The Senate bill also calls for the FAA to establish remote pilot certification standards for BVLOS operations, “taking into account varying levels of automated control and management of unmanned aircraft system flights.” The Senate legislation additionally mandates that the FAA establish an airworthiness process for “small unmanned aircraft systems that requires a manufacturer’s declaration of compliance” to the agency, but will not require “type or production certification or the issuance of a special airworthiness certificate.”

The Senate bill envisions drones covered under the BLOVS rule having a maximum gross weight of 1,320 lbs, a maximum speed of 100 miles per hour and operating no more than 400 feet above ground level or 400 feet above a structure’s uppermost limit within a 400 foot radius of that structure.

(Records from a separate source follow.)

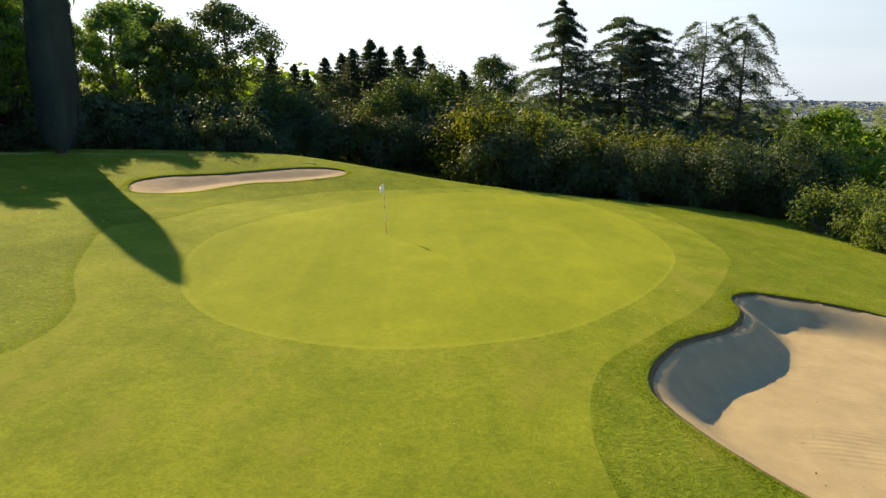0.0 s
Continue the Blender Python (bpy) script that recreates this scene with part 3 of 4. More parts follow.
STOCK["cypress"] = plant("cypress_tree", cypress(14.1, 2.8, 52000, 0.15, CYPRESS_N, 3), "tall dark columnar cypress standing alone on the lawn", "tree")
STOCK["oak_a"] = plant("broadleaf_tree", broadleaf(13.0, 4.6, 0.10, 20000, 0.23, LEAF_BELT, BARK, 11, limbs=34, clump=0.72), "large broad-leaved tree with a dense dark green crown", "tree", "belt trees")
STOCK["oak_b"] = plant("broadleaf_tree", broadleaf(13.5, 4.4, 0.11, 20000, 0.22, LEAF_BELT, BARK, 12, limbs=36, clump=0.72), "tall broad-leaved tree with dark backlit foliage", "tree", "belt trees")
STOCK["oak_c"] = plant("broadleaf_tree", broadleaf(12.0, 4.2, 0.12, 19000, 0.21, LEAF_OAK, BARK, 13, limbs=28, clump=0.75), "broad-leaved tree with open clumps of leaves", "tree", "belt trees")
STOCK["grove"] = plant("broadleaf_tree", broadleaf(13.5, 5.4, 0.13, 19000, 0.27, LEAF_GROVE, PALE_BARK, 20, trunk_r=0.145, limbs=42, clump=1.0), "spreading shade tree with a dense dark crown and bare lower trunk", "tree", "fairway trees")
STOCK["far_a"] = plant("broadleaf_tree", broadleaf(12.0, 4.6, 0.10, 3600, 0.50, LEAF_OAK, BARK, 25, trunk_r=0.13, limbs=18, clump=1.0), "distant broad-leaved tree with a full green crown", "tree", "valley trees")
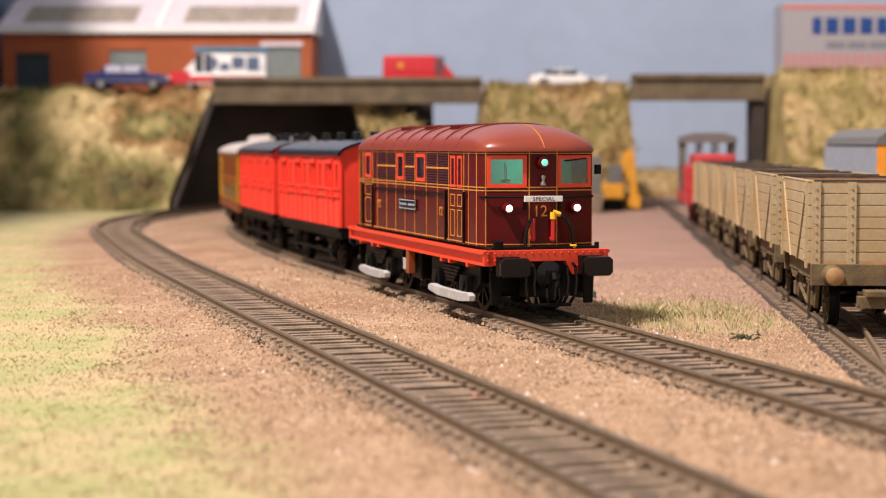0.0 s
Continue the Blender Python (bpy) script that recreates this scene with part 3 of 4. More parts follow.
# ---- road vehicles ----
def car(name, label, cat, m, length, width, outline, cabin, mat, second=None, glazed=(0.16, 0.84), pane=None):
    """outline, cabin: side profiles (x, z) as parts of length and in millimetres."""
    t = thing(name, label, cat, m)
    bm = bmesh.new()
    prism(bm, [(x * length, z) for x, z in outline], "y", -width / 2, width / 2)
    part("body", bm, mat, t, bevel=1.0, smooth=True)
    bm = bmesh.new()
    prism(bm, [(x * length, z) for x, z in cabin], "y", -width / 2 + 1.2, width / 2 - 1.2)
    part("cabin", bm, mat, t, bevel=1.2, smooth=True)
    cx = [x * length for x, _ in cabin]
    cz = [z for _, z in cabin]
    lo, hi = min(cz) + 0.8, max(cz) - 1.0
    a, b = (min(cx) + g * (max(cx) - min(cx)) for g in glazed)
    for side in (-1, 1):
        for i in range(2):
            u, v = a + (b - a) * i / 2 + 0.5, a + (b - a) * (i + 1) / 2 - 0.5
            boxes("window", [(u, v, side * (width / 2 - 1.2) - 0.2, side * (width / 2 - 1.2) + 0.2, lo, hi)], pane or M_CARGLASS, t, "glass with a painted pale reflection" if pane else "dark glass")
    r = 4.1
    for x in (0.19, 0.81):
        for side in (-1, 1):
            bm = bmesh.new()
            rod(bm, (x * length, side * (width / 2 - 2.4), r), (x * length, side * (width / 2 + 0.1), r), r, 18)
            w = part("wheel", bm, M_TYRE, t, "black tyre", bevel=0.3)
            bm = bmesh.new()
            rod(bm, (x * length, side * (width / 2), r), (x * length, side * (width / 2 + 0.3), r), r * 0.62, 14)
            part("rim", bm, M_STEEL, w, "silver wheel rim")
    for side in (-1, 1):
        boxes("headlight", [(0.985 * length, length * 1.0 + 0.2, side * width * 0.36 - 1.5, side * width * 0.36 + 1.5, 8, 10)], M_WHITE, t, "clear headlight")
        boxes("tail_light", [(-0.2, 0.4, side * width * 0.38 - 1.2, side * width * 0.38 + 1.2, 9, 11.5)], M_HOSERED, t, "red tail light")
    boxes("bumper", [(length - 0.5, length + 0.9, -width * 0.46, width * 0.46, 3.5, 6)], M_TYRE, t)
    if second:
        for r0 in second:
            boxes(*r0[:-2], r0[-2], t, r0[-1])
    return t


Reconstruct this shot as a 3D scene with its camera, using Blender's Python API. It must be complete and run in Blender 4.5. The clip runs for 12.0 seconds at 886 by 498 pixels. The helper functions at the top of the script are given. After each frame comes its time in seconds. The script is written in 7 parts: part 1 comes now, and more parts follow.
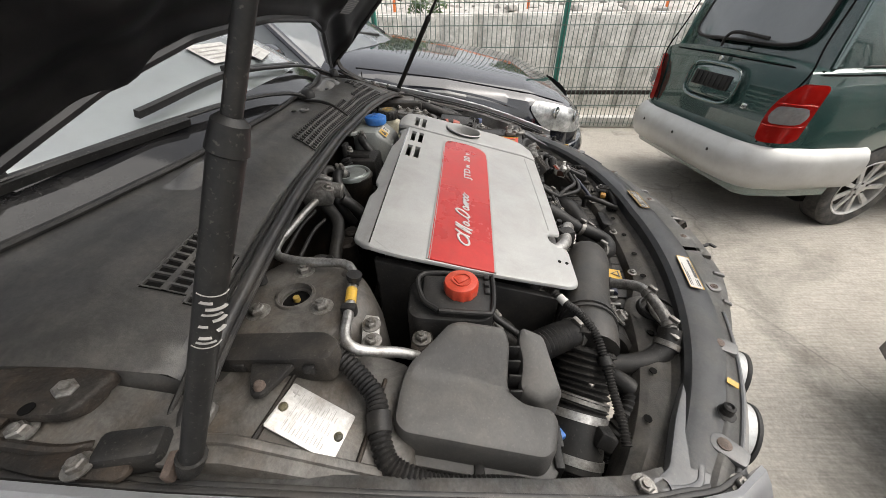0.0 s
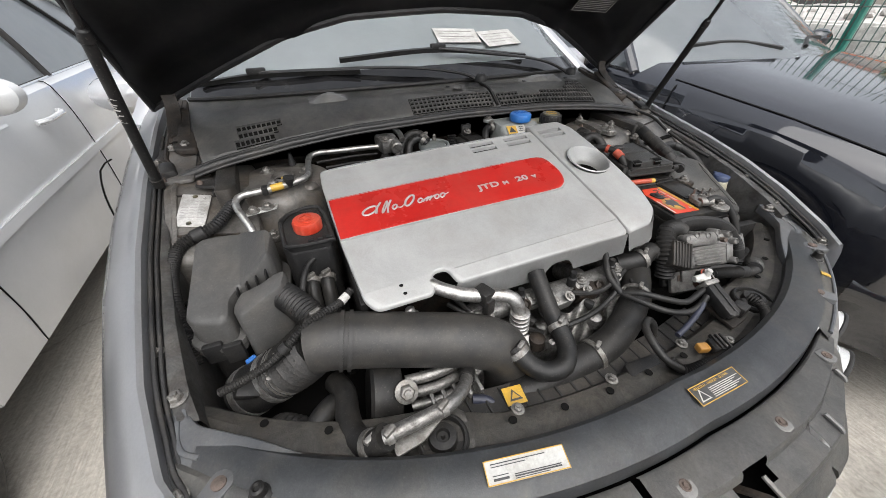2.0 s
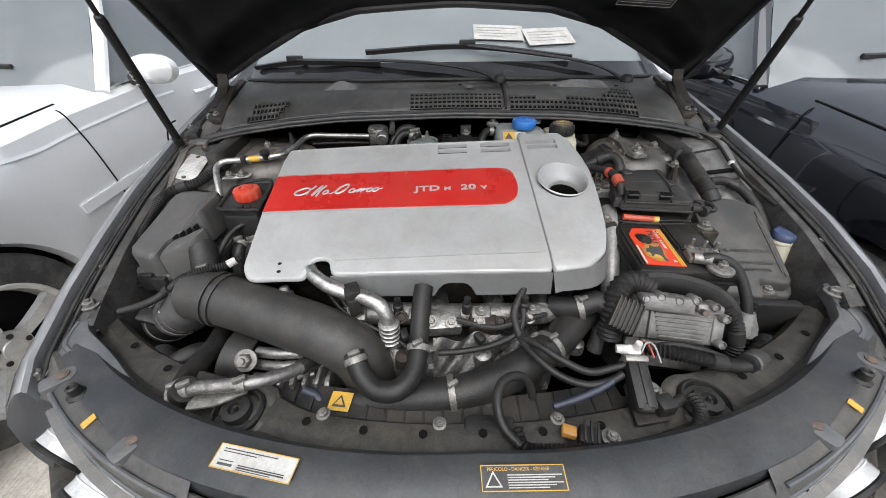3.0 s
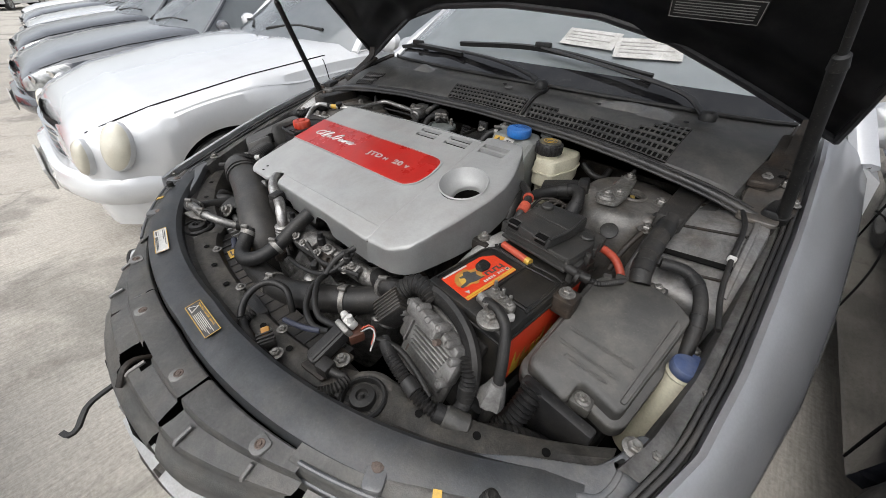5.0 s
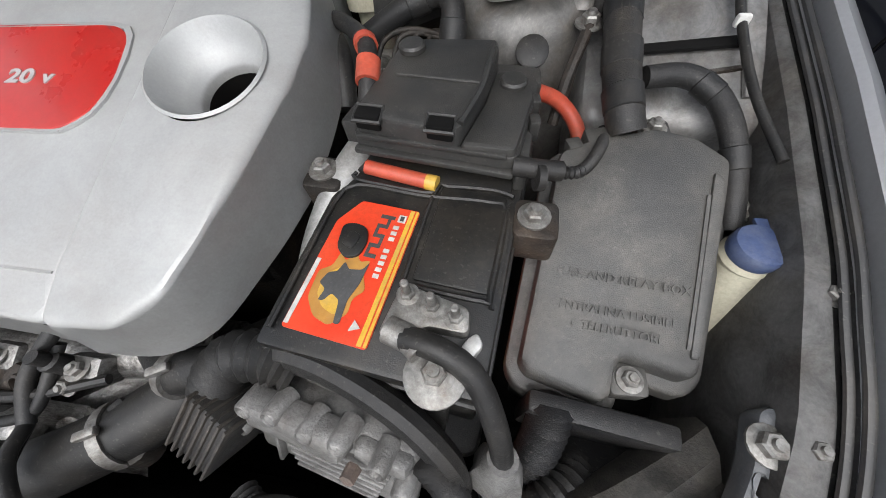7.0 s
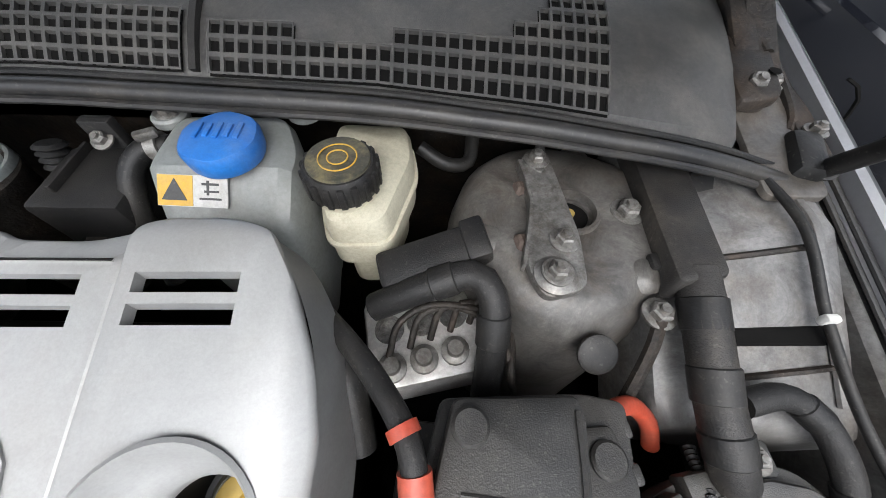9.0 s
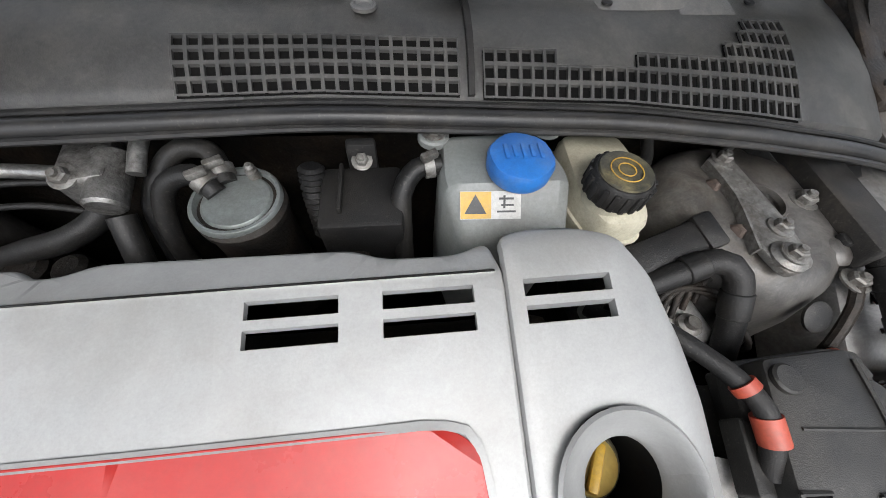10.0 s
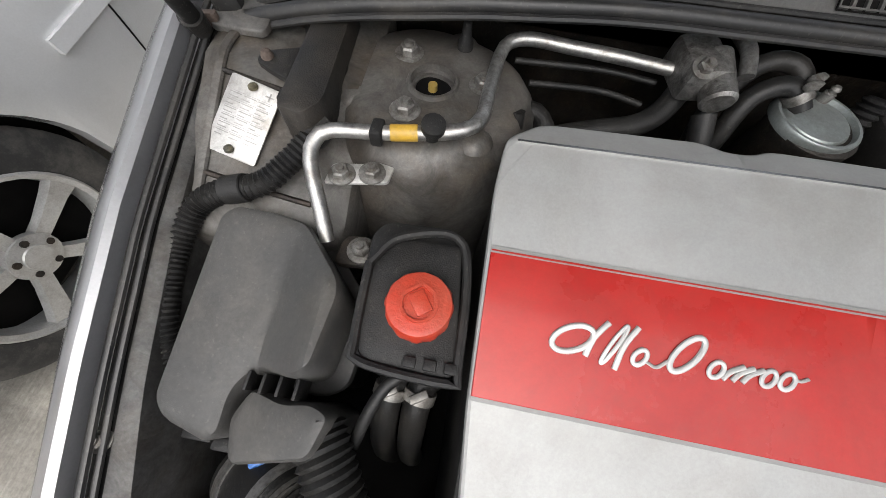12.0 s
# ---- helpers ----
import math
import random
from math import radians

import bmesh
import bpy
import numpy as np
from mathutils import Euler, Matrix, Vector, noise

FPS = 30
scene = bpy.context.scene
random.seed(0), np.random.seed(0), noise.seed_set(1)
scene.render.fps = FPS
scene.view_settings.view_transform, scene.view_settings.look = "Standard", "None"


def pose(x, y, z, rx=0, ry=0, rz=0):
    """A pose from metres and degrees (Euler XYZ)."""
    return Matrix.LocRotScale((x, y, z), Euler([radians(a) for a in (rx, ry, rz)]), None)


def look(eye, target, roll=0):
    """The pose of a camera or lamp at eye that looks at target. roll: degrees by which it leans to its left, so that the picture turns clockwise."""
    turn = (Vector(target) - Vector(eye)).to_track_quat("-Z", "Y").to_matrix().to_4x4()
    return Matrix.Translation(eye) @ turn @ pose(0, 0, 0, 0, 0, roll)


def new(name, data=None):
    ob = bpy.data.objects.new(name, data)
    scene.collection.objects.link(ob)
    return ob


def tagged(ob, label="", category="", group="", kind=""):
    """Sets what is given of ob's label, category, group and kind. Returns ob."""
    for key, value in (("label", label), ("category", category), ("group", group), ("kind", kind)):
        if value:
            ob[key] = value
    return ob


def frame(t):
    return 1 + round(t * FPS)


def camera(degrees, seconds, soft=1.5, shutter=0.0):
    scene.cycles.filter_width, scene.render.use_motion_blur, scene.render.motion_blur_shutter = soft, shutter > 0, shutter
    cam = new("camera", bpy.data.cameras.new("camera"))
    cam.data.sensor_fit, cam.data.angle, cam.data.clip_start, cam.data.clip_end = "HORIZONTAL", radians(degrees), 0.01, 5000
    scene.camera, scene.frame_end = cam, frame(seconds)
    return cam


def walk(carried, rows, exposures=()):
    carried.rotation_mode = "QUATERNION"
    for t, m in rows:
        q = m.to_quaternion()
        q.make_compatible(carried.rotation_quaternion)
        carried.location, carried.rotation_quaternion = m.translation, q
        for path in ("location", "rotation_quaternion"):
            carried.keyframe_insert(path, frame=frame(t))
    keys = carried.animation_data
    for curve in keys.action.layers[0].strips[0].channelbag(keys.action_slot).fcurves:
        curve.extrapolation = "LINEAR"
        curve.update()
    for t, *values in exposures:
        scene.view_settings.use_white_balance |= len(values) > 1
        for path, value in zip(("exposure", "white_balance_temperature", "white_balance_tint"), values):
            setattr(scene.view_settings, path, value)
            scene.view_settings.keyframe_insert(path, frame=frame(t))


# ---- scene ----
import itertools
from math import cos, sin, pi, sqrt, atan2, hypot

cam = camera(105.0, 12.0, 0.85)
PATH = [
    (0, pose(-0.835, -0.039, 1.338, 53.31, 0.57, -87.37)),
    (0.5, pose(-0.799, -0.236, 1.369, 52.16, 0.45, -68.77)),
    (1, pose(-0.700, -0.394, 1.344, 51.60, 0.21, -53.36)),
    (1.5, pose(-0.582, -0.521, 1.327, 52.86, 0.46, -38.04)),
    (2, pose(-0.431, -0.649, 1.323, 53.83, 0.16, -23.21)),
    (2.5, pose(-0.243, -0.689, 1.313, 53.79, 0.24, -12.72)),
    (3, pose(-0.046, -0.705, 1.309, 53.91, 0.39, -0.97)),
    (3.5, pose(0.149, -0.713, 1.319, 53.66, 0.59, 12.41)),
    (3.7, pose(0.218, -0.703, 1.307, 53.46, 0.53, 16.25)),
    (5.3, pose(0.634, -0.550, 1.332, 51.15, -0.73, 43.84)),
    (5.5, pose(0.620, -0.540, 1.316, 49.17, 1.07, 41.57)),
    (6, pose(0.510, -0.494, 1.260, 40.91, 3.97, 26.32)),
    (6.5, pose(0.463, -0.432, 1.194, 33.49, 3.68, 12.79)),
    (7, pose(0.465, -0.297, 1.163, 30.77, 3.62, 8.69)),
    (7.5, pose(0.456, -0.149, 1.178, 28.79, 1.30, 7.28)),
    (7.7, pose(0.453, -0.107, 1.181, 28.08, 0.63, 6.89)),
    (9.3, pose(0.272, -0.012, 1.253, 33.36, -2.00, -2.33)),
    (9.5, pose(0.203, -0.018, 1.260, 33.16, -2.42, -4.01)),
    (10, pose(0.073, -0.013, 1.271, 31.16, -3.64, -5.77)),
    (10.5, pose(-0.093, -0.032, 1.267, 27.66, -4.15, -3.74)),
    (11, pose(-0.263, -0.055, 1.248, 25.89, -4.63, -0.25)),
    (11.5, pose(-0.375, -0.088, 1.244, 25.82, -3.70, 3.07)),
    (12, pose(-0.436, -0.113, 1.243, 24.60, -3.05, 9.49)),
]
walk(cam, PATH, ((0, 0.80, 6800, 10), (0.5, 0.88, 6700, 10), (1.5, 0.82, 6550, 10), (3.0, 0.80, 6280, 10), (3.7, 0.74, 6280, 10), (5.5, 0.53, 6400, 10), (6.0, 0.56, 6300, 10), (6.5, 0.78, 6280, 10), (7.0, 0.92, 6240, 10), (7.5, 0.84, 6200, 10), (9.5, 1.24, 6250, 10), (10.5, 0.68, 6350, 10), (11.0, 0.60, 6400, 10), (12, 0.70, 6450, 10)))

# ---- world and sun: bright overcast ----
world = bpy.data.worlds.new("overcast")
scene.world = world
world.use_nodes = True
wn = world.node_tree
sky = wn.nodes.new("ShaderNodeTexSky")
sky.sky_type = "NISHITA"
sky.sun_disc = False
sky.sun_elevation = radians(58)
sky.sun_rotation = radians(179)
sky.air_density = 1.0
sky.dust_density = 4.0
sky.ozone_density = 1.0
hsv = wn.nodes.new("ShaderNodeHueSaturation")
hsv.inputs["Saturation"].default_value = 0.25
wn.links.new(sky.outputs[0], hsv.inputs["Color"])
wn.links.new(hsv.outputs[0], wn.nodes["Background"].inputs["Color"])
wn.nodes["Background"].inputs["Strength"].default_value = 0.15

sun = new("sun", bpy.data.lights.new("sun", "SUN"))
sun.data.energy = 1.3
sun.data.angle = radians(85)
sun.data.color = (1.0, 0.97, 0.93)
sun.matrix_world = look((0.2, -8, 13), (0, 0, 0))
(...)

Lovett said PAU has had success gaining FAA BVLOS waivers by demonstrating strong safety measures. “Fortunately, we made a lot of headway with showing aircraft performance and having a robust safety plan and redundancies built in place,” he explained.

But it is a challenge to determine an “acceptable level of safety” across the broad commercial drone business, Lovett noted.

“How do you apply [safety rules] with different [drone designs operated by] different pilots in different regions? That's the difficult question,” he said. “It's hard to just broad-brush it from the FAA’s perspective and I get that. But there should be some way to narrow the scope a little bit and allow some more operations to begin.”

A final BVLOS rule from the FAA is “the Holy Grail,” Moss said, noting clear rules of the road and streamlined approvals can lead “to really scaling up commercial operations. Right now, it's just too difficult to check all those boxes, cross all those T's, dot all those I’s for anybody but a team of lawyers to sit down and write a waiver application.”